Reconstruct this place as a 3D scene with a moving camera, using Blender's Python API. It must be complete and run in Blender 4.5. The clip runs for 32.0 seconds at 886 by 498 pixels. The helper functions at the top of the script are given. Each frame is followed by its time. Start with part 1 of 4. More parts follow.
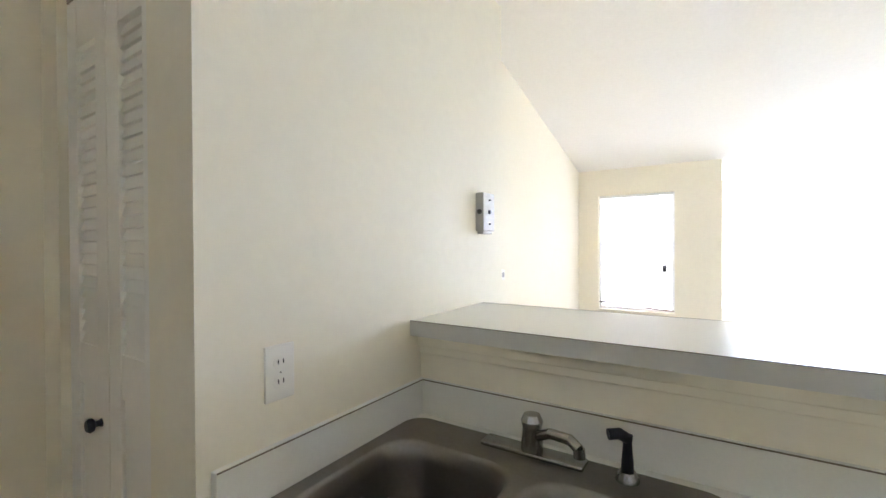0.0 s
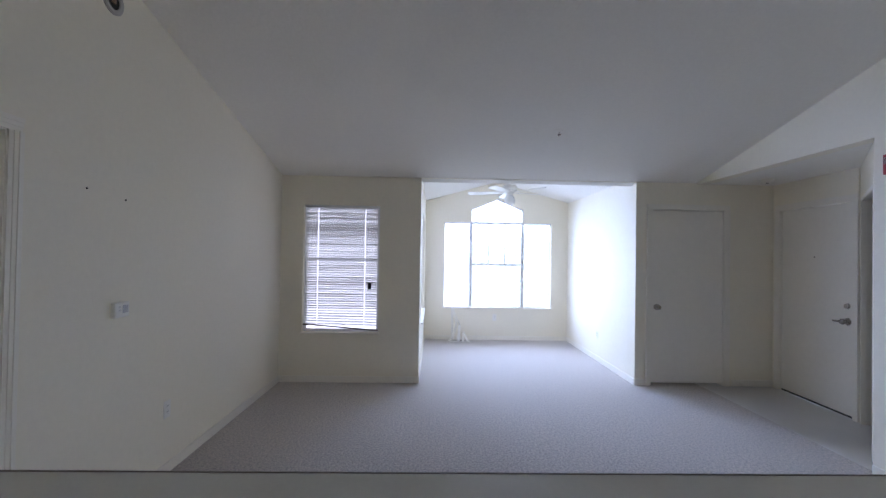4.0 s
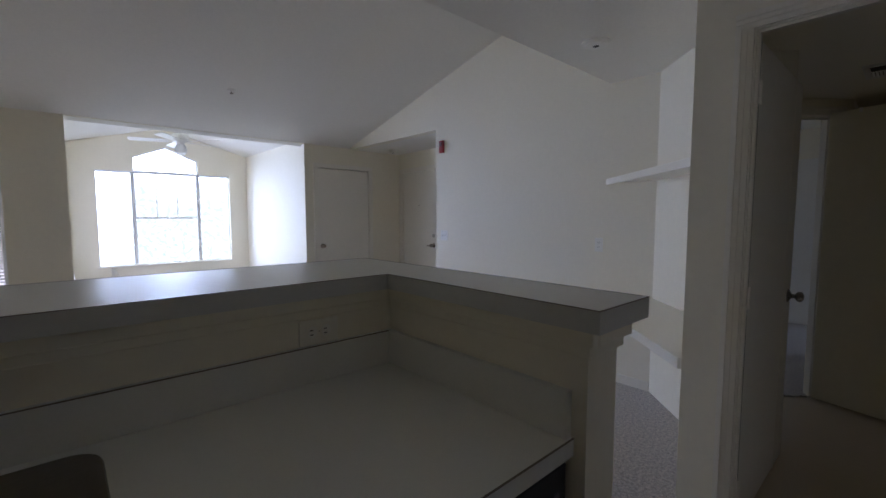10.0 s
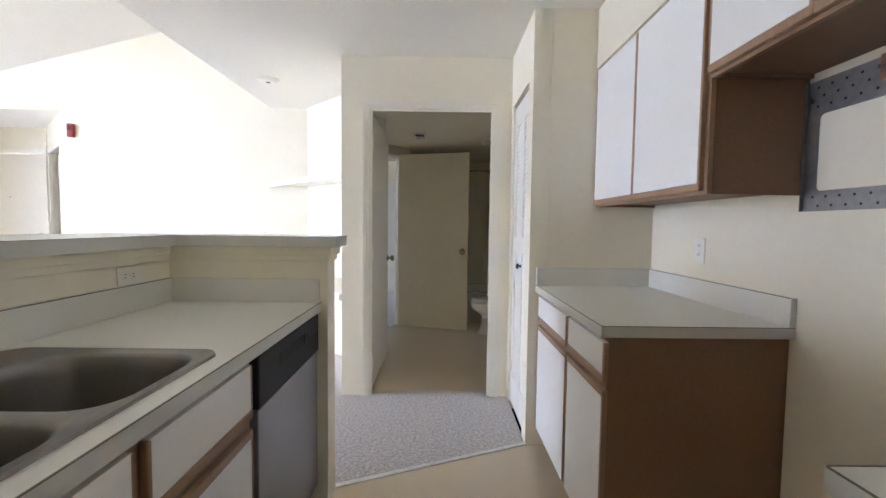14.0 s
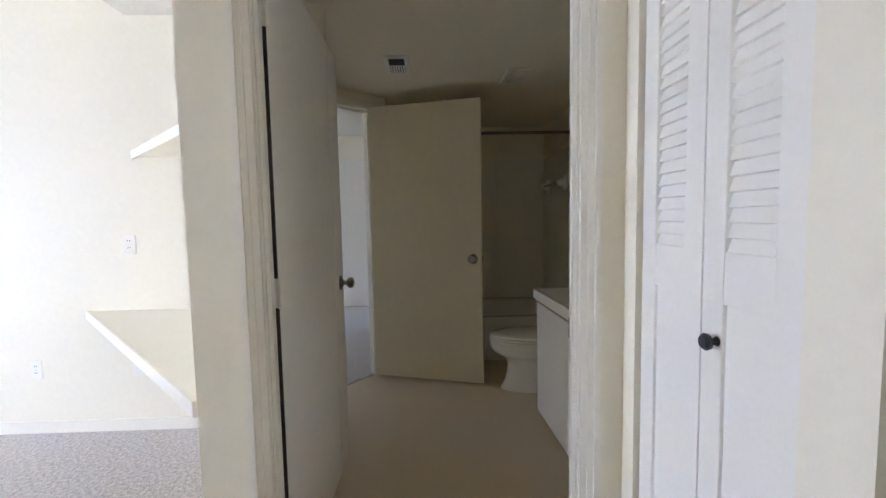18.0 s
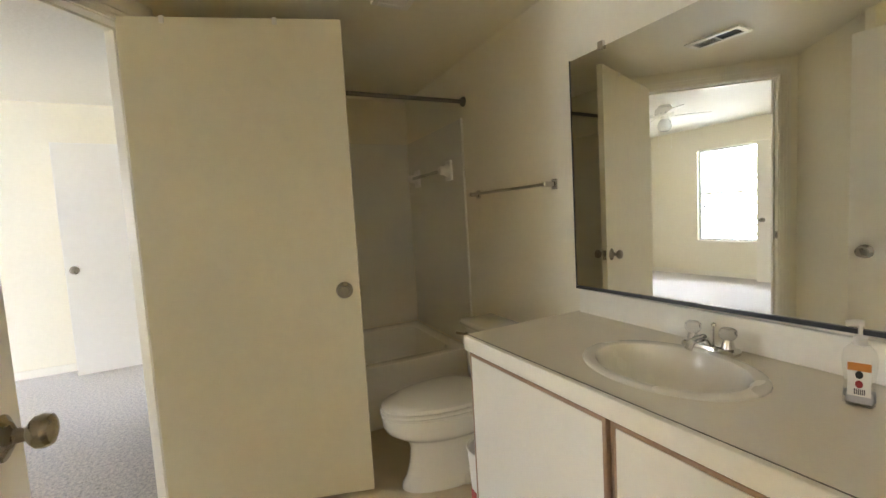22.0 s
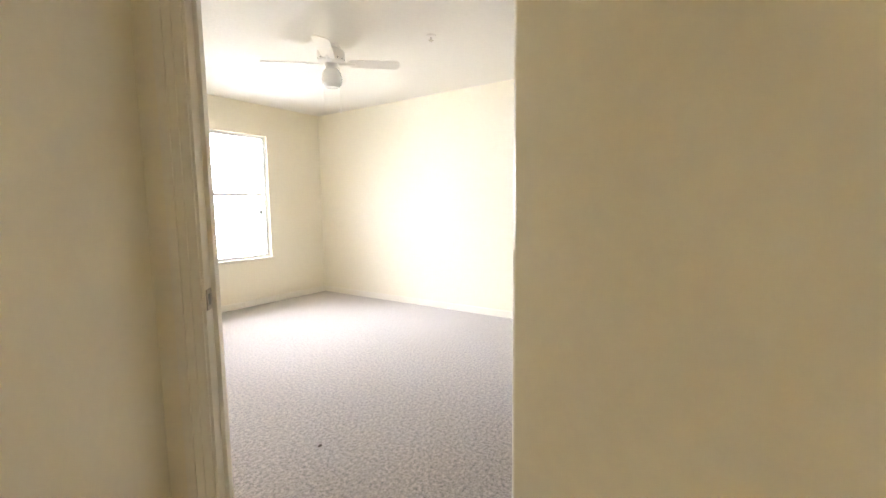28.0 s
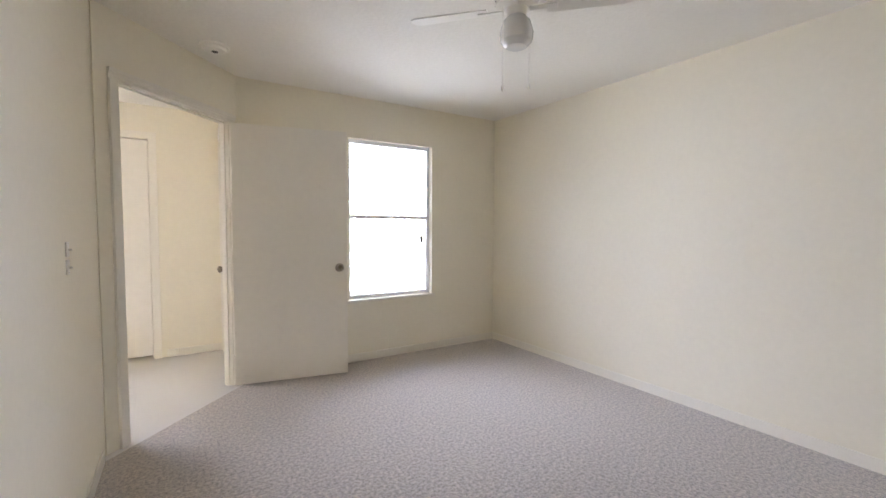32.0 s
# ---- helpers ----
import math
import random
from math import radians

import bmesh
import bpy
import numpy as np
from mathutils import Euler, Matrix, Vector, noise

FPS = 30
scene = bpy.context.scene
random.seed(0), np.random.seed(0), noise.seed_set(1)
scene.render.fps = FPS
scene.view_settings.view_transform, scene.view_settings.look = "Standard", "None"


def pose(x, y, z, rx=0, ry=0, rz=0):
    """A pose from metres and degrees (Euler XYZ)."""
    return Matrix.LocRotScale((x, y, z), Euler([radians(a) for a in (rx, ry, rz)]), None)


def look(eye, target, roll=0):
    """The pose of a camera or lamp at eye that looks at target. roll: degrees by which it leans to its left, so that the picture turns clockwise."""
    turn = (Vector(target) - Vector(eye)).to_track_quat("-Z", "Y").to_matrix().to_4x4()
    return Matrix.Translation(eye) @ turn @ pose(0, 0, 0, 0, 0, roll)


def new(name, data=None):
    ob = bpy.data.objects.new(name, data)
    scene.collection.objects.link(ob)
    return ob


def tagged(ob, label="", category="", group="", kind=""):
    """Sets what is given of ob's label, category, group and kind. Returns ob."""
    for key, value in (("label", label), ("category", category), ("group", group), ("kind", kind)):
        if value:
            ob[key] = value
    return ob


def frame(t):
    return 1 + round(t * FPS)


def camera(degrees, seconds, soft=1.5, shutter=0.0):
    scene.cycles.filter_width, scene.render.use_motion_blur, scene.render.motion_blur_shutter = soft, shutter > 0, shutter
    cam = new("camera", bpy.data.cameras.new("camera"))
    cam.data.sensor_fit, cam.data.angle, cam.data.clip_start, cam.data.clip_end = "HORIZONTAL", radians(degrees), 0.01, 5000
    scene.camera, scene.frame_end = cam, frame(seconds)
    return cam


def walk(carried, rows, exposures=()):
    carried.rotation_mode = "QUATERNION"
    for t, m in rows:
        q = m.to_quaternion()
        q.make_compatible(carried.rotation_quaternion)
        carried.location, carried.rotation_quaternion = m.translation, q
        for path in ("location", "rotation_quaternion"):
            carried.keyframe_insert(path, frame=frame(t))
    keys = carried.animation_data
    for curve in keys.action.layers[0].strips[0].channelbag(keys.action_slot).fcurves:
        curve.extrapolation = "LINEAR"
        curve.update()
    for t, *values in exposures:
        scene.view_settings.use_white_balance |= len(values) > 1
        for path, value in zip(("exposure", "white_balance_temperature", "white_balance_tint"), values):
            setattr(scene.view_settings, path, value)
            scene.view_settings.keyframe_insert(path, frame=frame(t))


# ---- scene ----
cam = camera(92.8, 32.0)
PATH = [
    (0, (-0.201, -0.088, 1.399), (-1.284, 1.594, 1.384), -0.3),
    (1, (-0.134, 0.049, 1.408), (-0.645, 1.982, 1.368), 0.0),
    (2, (-0.077, 0.346, 1.435), (-0.102, 2.345, 1.446), -0.6),
    (2.5, (-0.068, 0.498, 1.458), (-0.035, 2.497, 1.462), 0.1),
    (3, (-0.028, 0.61, 1.472), (-0.007, 2.61, 1.482), 0.4),
    (3.5, (0.026, 0.707, 1.486), (0.067, 2.707, 1.507), 1.0),
    (5.5, (0.027, 0.812, 1.475), (0.081, 2.81, 1.533), 0.5),
    (6, (0.037, 0.714, 1.506), (0.093, 2.71, 1.618), 0.5),
    (6.5, (0.06, 0.533, 1.488), (0.069, 2.531, 1.595), -0.9),
    (7, (0.088, 0.36, 1.456), (0.026, 2.358, 1.533), -0.2),
    (7.5, (0.047, 0.152, 1.417), (-0.02, 2.151, 1.396), -0.1),
    (8, (0.123, 0.006, 1.41), (-0.062, 1.998, 1.397), -0.3),
    (8.5, (0.128, -0.111, 1.385), (-0.211, 1.855, 1.247), 2.1),
    (9, (0.055, -0.167, 1.374), (0.155, 1.828, 1.268), 1.3),
    (9.5, (-0.016, -0.151, 1.371), (0.698, 1.715, 1.261), 0.9),
    (10, (-0.201, -0.122, 1.35), (1.136, 1.357, 1.195), 0.0),
    (10.6, (-0.429, -0.122, 1.346), (1.432, 0.606, 1.258), -0.1),
    (11, (-0.64, -0.14, 1.352), (1.316, 0.252, 1.222), -1.3),
    (11.5, (-0.858, -0.201, 1.341), (1.123, 0.037, 1.206), -1.2),
    (12, (-1.024, -0.213, 1.307), (0.973, -0.159, 1.209), -0.9),
    (12.5, (-1.14, -0.175, 1.275), (0.852, -0.212, 1.1), -1.0),
    (13, (-1.199, -0.172, 1.25), (0.795, -0.161, 1.103), -0.2),
    (13.5, (-1.234, -0.19, 1.239), (0.761, -0.159, 1.11), -0.3),
    (14, (-1.246, -0.193, 1.233), (0.751, -0.208, 1.122), 0.7),
    (14.5, (-1.222, -0.207, 1.234), (0.773, -0.229, 1.085), -0.9),
    (16.5, (-0.469, -0.233, 1.23), (1.526, -0.188, 1.097), -0.8),
    (17, (-0.104, -0.221, 1.225), (1.893, -0.176, 1.111), -1.3),
    (17.5, (0.250, -0.187, 1.228), (2.246, -0.151, 1.111), 0.4),
    (18, (0.598, -0.152, 1.234), (2.591, -0.208, 1.087), -1.1),
    (18.5, (0.903, -0.174, 1.231), (2.900, -0.179, 1.125), -1.5),
    (19, (1.157, -0.193, 1.238), (3.154, -0.176, 1.115), -0.8),
    (19.5, (1.374, -0.185, 1.232), (3.369, -0.229, 1.109), -1.8),
    (20, (1.51, -0.187, 1.237), (3.506, -0.247, 1.112), -1.3),
    (20.5, (1.615, -0.21, 1.244), (3.609, -0.282, 1.102), -0.9),
    (21, (1.698, -0.208, 1.237), (3.684, -0.39, 1.089), -1.3),
    (21.5, (1.771, -0.119, 1.228), (3.637, -0.816, 1.049), -2.6),
    (22, (1.797, -0.061, 1.23), (3.594, -0.923, 1.075), -3.3),
    (22.5, (1.797, -0.045, 1.222), (3.6, -0.896, 1.056), -3.0),
    (23, (1.786, -0.033, 1.204), (3.561, -0.919, 0.948), -3.2),
    (23.5, (1.779, -0.016, 1.186), (3.52, -0.926, 0.811), -3.9),
    (24, (1.773, -0.014, 1.179), (3.487, -0.928, 0.701), -4.2),
    (24.5, (1.776, -0.015, 1.186), (3.468, -0.967, 0.707), -4.1),
    (26.5, (2.093, -0.226, 1.243), (4.084, -0.209, 1.055), -1.6),
    (27, (2.351, -0.229, 1.199), (4.328, -0.024, 0.973), -0.9),
    (27.5, (2.604, -0.27, 1.19), (4.445, 0.486, 0.993), -0.4),
    (28, (2.769, -0.217, 1.189), (4.393, 0.931, 0.985), -0.7),
    (28.5, (2.964, -0.069, 1.225), (4.492, 1.211, 1.062), 0.3),
    (29, (3.125, 0.04, 1.241), (4.505, 1.479, 1.078), 0.5),
    (29.5, (3.287, 0.152, 1.233), (4.466, 1.758, 1.056), 0.0),
    (30, (3.357, 0.219, 1.225), (4.464, 1.87, 1.008), -0.3),
    (30.5, (3.405, 0.359, 1.212), (4.578, 1.904, 0.726), -1.6),
    (31, (3.421, 0.517, 1.242), (4.674, 2.059, 1.016), -1.0),
    (31.5, (3.522, 0.65, 1.224), (4.667, 2.282, 1.067), -0.0),
    (32, (3.689, 0.874, 1.26), (4.737, 2.575, 1.155), 0.3),
]
walk(cam, [(t, look(eye, target, roll)) for t, eye, target, roll in PATH],
     [(0, 2.0, 5850, 24), (1, 1.3, 5600, 25), (2, 0.62, 5480, 28), (3, 0.0, 5360, 29), (5.5, -0.82, 5400, 30), (8, -1.05, 5550, 29), (9, -0.75, 5650, 29), (10, -0.75, 5680, 29), (11, 0.55, 5750, 29), (12, 1.15, 5850, 28),
      (14.4, 1.85, 5850, 28), (17, 1.6, 5830, 28), (18, 1.55, 5880, 27), (19, 1.6, 6050, 26), (20, 2.22, 6550, 25), (21.2, 2.75, 6750, 23), (23, 3.12, 6650, 25), (24.5, 3.36, 6350, 27), (26.5, 3.3, 6950, 28), (28, 3.0, 7000, 28), (29, 2.5, 6750, 31), (30, 2.2, 6500, 31), (31, 2.05, 6550, 31), (32, 1.88, 6480, 31)])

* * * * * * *

● **INSTRUCTIONS TO FOLLOW**
Only the number is wanted: how many lines of the data contain the word "name"?

● **RESPONSE**
2